Down to a Sunless Sea
- Cover of first edition
- Author: Lin Carter
- Cover artist: Ken W. Kelly
- Language: English
- Series: The Mysteries of Mars
- Genre: Science fantasy
- Publisher: DAW Books
- Publication date: 1984
- Publication place: United States
- Media type: Print (paperback)
- Pages: 174
- ISBN: 0-87997-937-2
- OCLC: 11049582
- Dewey Decimal: 813.54
- LC Class: PS3553.A7823D68 1984
- Preceded by: The City Outside the World
- Followed by: The Man Who Loved Mars

= Down to a Sunless Sea (Carter novel) =

1984 novel by Lin Carter

Down to a Sunless Sea is a science fantasy novel by American writer Lin Carter, the fourth in his Edgar Rice Burroughs- and Leigh Brackett-inspired series The Mysteries of Mars. It was first published in paperback by DAW Books in June 1984 and reissued in hardcover and trade paperback by Wildside Press in February 2008.

The title of the book is taken from a line of the poem Kubla Khan by Samuel Taylor Coleridge. David Graham wrote a post-apocalyptic novel with the same title (ISBN 0-7091-7836-0), also derived from the same Coleridge poem.

==Plot summary==
Mars, a world with a culture ages older than that of Earth, is a dying world, and has been in decline for eons. By the twenty-second century it has become a colony of the younger civilization of Earth, its natives oppressed by the rapacious Colonial Authority.

In a ruined city, Terran outlaw and prospector Jim Brant discovers two native women who have been staked out and left to die for the offense of loving each other. He frees the couple, named Zuarra and Suoli. Their affection has not survived the experience, as Suoli betrayed cowardice when left to their fate, in contrast to the stoic Zuarra.

The ill-sorted trio soon encounters other wanderers in the waste, Terran archeologist Will Harbin and his native guide Agila, a strong figure to whom the dependent Suoli soon attaches herself. This brings new complications, as Agila is a fugitive from the bandit chief Tuan, from whom he stole an ancient disc engraved with a treasure map.

The combined party follows the map to a cave containing a stairwell descending into unknown depths. Exploring to see where it leads, they discover a huge cavern containing an underground sea. They have been trailed, however, by Tuan's bandits, who capture them and propose to burn Agila alive. The operation is interrupted by children riding giant dragonflies, which carry everyone away to their base, the floating raft-city of Zhar.

The Zharians are a nation of innocents, primitive but possessed of strong psychic powers. Agila and Suoli, taking advantage of their hosts' seeming weakness, attempt to rob the sea people's prince Azuri, whom they end up killing. Shocked and offended, the remaining Zharians demonstrate their power by psychically suffocating the two and compelling the rest of the outsiders to reconcile and return to the surface.

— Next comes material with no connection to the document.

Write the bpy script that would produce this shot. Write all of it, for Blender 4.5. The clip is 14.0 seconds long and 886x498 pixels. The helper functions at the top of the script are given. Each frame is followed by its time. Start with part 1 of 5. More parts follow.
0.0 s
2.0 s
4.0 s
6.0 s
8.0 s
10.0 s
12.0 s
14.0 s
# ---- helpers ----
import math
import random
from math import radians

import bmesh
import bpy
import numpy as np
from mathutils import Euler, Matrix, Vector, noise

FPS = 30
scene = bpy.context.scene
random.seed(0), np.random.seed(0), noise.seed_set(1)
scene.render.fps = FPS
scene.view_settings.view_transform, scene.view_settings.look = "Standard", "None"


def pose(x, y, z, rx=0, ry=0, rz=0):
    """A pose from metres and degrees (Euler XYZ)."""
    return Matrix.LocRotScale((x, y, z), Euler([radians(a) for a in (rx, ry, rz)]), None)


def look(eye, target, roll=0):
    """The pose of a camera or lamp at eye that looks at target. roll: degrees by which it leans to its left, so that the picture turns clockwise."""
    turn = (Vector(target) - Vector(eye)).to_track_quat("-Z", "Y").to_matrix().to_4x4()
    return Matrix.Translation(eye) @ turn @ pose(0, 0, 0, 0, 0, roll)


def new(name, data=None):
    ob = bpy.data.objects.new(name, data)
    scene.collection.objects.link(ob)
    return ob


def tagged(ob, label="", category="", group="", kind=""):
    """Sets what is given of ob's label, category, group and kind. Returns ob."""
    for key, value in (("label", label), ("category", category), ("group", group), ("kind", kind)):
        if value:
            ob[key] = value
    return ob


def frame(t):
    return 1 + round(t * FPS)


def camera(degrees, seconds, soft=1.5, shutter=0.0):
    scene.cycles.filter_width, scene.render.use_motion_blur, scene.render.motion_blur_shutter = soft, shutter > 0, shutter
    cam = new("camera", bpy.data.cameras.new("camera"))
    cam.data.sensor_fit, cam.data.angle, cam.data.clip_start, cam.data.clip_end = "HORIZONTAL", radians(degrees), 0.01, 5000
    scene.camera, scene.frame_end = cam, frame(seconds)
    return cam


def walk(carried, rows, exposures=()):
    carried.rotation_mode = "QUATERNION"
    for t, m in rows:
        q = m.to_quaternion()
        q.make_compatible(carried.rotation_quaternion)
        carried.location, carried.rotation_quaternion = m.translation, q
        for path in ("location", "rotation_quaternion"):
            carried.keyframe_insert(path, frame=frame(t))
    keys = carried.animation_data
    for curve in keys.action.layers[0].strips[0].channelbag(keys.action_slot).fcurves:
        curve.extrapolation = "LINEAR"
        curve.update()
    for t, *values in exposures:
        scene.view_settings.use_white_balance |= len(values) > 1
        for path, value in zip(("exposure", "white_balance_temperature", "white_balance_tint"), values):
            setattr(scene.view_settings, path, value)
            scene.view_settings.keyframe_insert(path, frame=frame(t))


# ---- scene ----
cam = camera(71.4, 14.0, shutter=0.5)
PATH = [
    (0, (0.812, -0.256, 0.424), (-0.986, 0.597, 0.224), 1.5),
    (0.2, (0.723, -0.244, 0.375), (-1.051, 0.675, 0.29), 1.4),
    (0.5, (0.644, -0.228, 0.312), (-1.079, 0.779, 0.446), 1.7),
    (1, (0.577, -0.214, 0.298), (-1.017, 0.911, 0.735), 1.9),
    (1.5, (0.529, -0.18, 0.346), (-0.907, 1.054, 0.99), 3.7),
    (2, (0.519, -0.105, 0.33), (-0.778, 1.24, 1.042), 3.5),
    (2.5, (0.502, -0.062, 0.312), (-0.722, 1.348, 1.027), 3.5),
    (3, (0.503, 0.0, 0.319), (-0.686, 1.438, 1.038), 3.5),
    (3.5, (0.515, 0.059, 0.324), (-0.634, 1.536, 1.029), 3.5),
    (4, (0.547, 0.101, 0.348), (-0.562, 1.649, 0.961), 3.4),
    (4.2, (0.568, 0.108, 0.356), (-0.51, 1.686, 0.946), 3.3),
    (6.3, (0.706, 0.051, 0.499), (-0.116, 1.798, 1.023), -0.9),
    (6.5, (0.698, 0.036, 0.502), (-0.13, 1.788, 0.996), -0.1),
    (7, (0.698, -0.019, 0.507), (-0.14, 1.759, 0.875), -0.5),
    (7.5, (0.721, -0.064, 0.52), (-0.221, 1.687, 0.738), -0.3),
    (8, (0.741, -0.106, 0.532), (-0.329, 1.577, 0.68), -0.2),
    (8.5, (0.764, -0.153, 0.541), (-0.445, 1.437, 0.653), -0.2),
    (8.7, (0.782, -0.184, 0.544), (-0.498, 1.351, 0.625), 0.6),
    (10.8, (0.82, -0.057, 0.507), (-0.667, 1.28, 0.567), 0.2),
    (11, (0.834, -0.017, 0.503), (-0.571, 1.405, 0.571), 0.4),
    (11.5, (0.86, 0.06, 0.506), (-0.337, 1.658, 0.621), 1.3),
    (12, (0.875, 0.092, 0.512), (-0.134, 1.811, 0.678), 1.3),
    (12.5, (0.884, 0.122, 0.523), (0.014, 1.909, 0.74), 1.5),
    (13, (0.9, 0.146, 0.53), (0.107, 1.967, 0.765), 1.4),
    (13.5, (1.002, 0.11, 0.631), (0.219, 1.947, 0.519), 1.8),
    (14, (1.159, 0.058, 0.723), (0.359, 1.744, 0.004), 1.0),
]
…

Back in the Martian wastes, Brant's party and Tuan's bandits all part ways. Brant and Zuarra, now an item, intend to wed.

==Chronology==
This story was the fifth published in the series, after The City Outside the World, but in terms of events it comes fourth, between The City Outside the World and The Man Who Loved Mars.

==Reception==
Den Valdron, assessing the series in ERBzine, rates the book as the least interesting of the series, "but each has their [sic] particular strengths." Over all, he feels "[t]here’s something a little extra in his Martian novels that puts them at the upper registers of Carter’s work," and "commend[s] them to the reader."

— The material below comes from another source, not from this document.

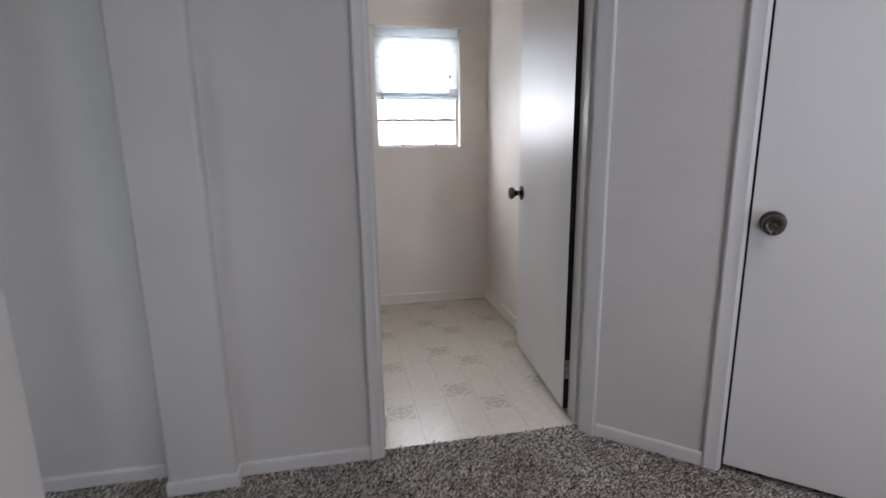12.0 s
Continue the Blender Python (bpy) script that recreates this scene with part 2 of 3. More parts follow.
# ---- walls ----
struct("wall_back", prism(B(), [(-3.6, YB), (XL, YB), (XC, yb(XC)), (XC, yb(XC) + 0.12), (-3.6, YB + 0.12)], LOW, CEIL), WALL, "greige painted drywall behind the winding stairs", "wall")
struct("wall_left", prism(B(), [(-3.4, 1.068), (XL, 1.068), (xl(YB), YB - 0.001), (-3.4, YB - 0.001)], LOW, CEIL), WALL, "greige painted wall beside the lower stair flight", "wall")
_w = bpy.data.objects["wall_left"]
_w.data.materials.append(WALLTEX)          # only the face towards the room has the sprayed texture
for _f in _w.data.polygons:
    _f.material_index = 1 if _f.normal.y < -0.9 else 0
_r = 0.013
_cx, _cy = xl(YB) + _r, YB - _r
_arc = [(_cx - _r * math.cos(radians(a)), _cy + _r * math.sin(radians(a))) for a in range(0, 91, 15)]
struct("trim_corner_fillet", prism(B(), [(xl(YB) - 0.003, _cy)] + [(x, y) for x, y in _arc] + [(_cx, YB + 0.003), (xl(YB) - 0.003, YB + 0.003)], top(0), CEIL - 0.001), WALL, "greige rounded plaster fillet in the corner", "trim", 60)
struct("wall_right", box(B(), XR, XR + 0.14, -3.0, YK, LOW, 1.556), WALLTEX, "greige textured wall at the inside of the turn", "wall")
struct("wall_guard", box(B(), XR + 0.14, 2.215, YK - 0.15, YK, LOW, 1.556), WALL, "low greige guard wall along the upper stairs", "wall")
bm = B()
zk = lambda y: 0.385 + 0.765 * (y - 1.079)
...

J. G. Huckenpohler, also writing in ERBzine, rated the series "among my favorites" of Carter's stories, "show[ing] more originality" than Carter's Zanthodon and Callisto books. Nonetheless, he "found them to be uneven," growing "increasingly repetitious, the last two [including "Sea"] especially." He considers it "the weakest and most derivative of the four [novels], drawing plot elements from Verne, Burroughs, and Brackett, among others," but credits it "for blending them in an imaginative way." It shares what he identifies as the sequence's standard plot: "[a] Terran outlaw, an older Dok-i-tar, a Martian sidekick, originally an enemy, and a Martian girl find a lost city known only to the oldest legends of the Martians, unlock its secrets, and either remain as its rulers or escape to begin a new life."

The novel was also reviewed by Don D'Ammassa in Science Fiction Chronicle no. 60, September 1984, and William M. Schuyler, Jr. in Fantasy Review, October 1984.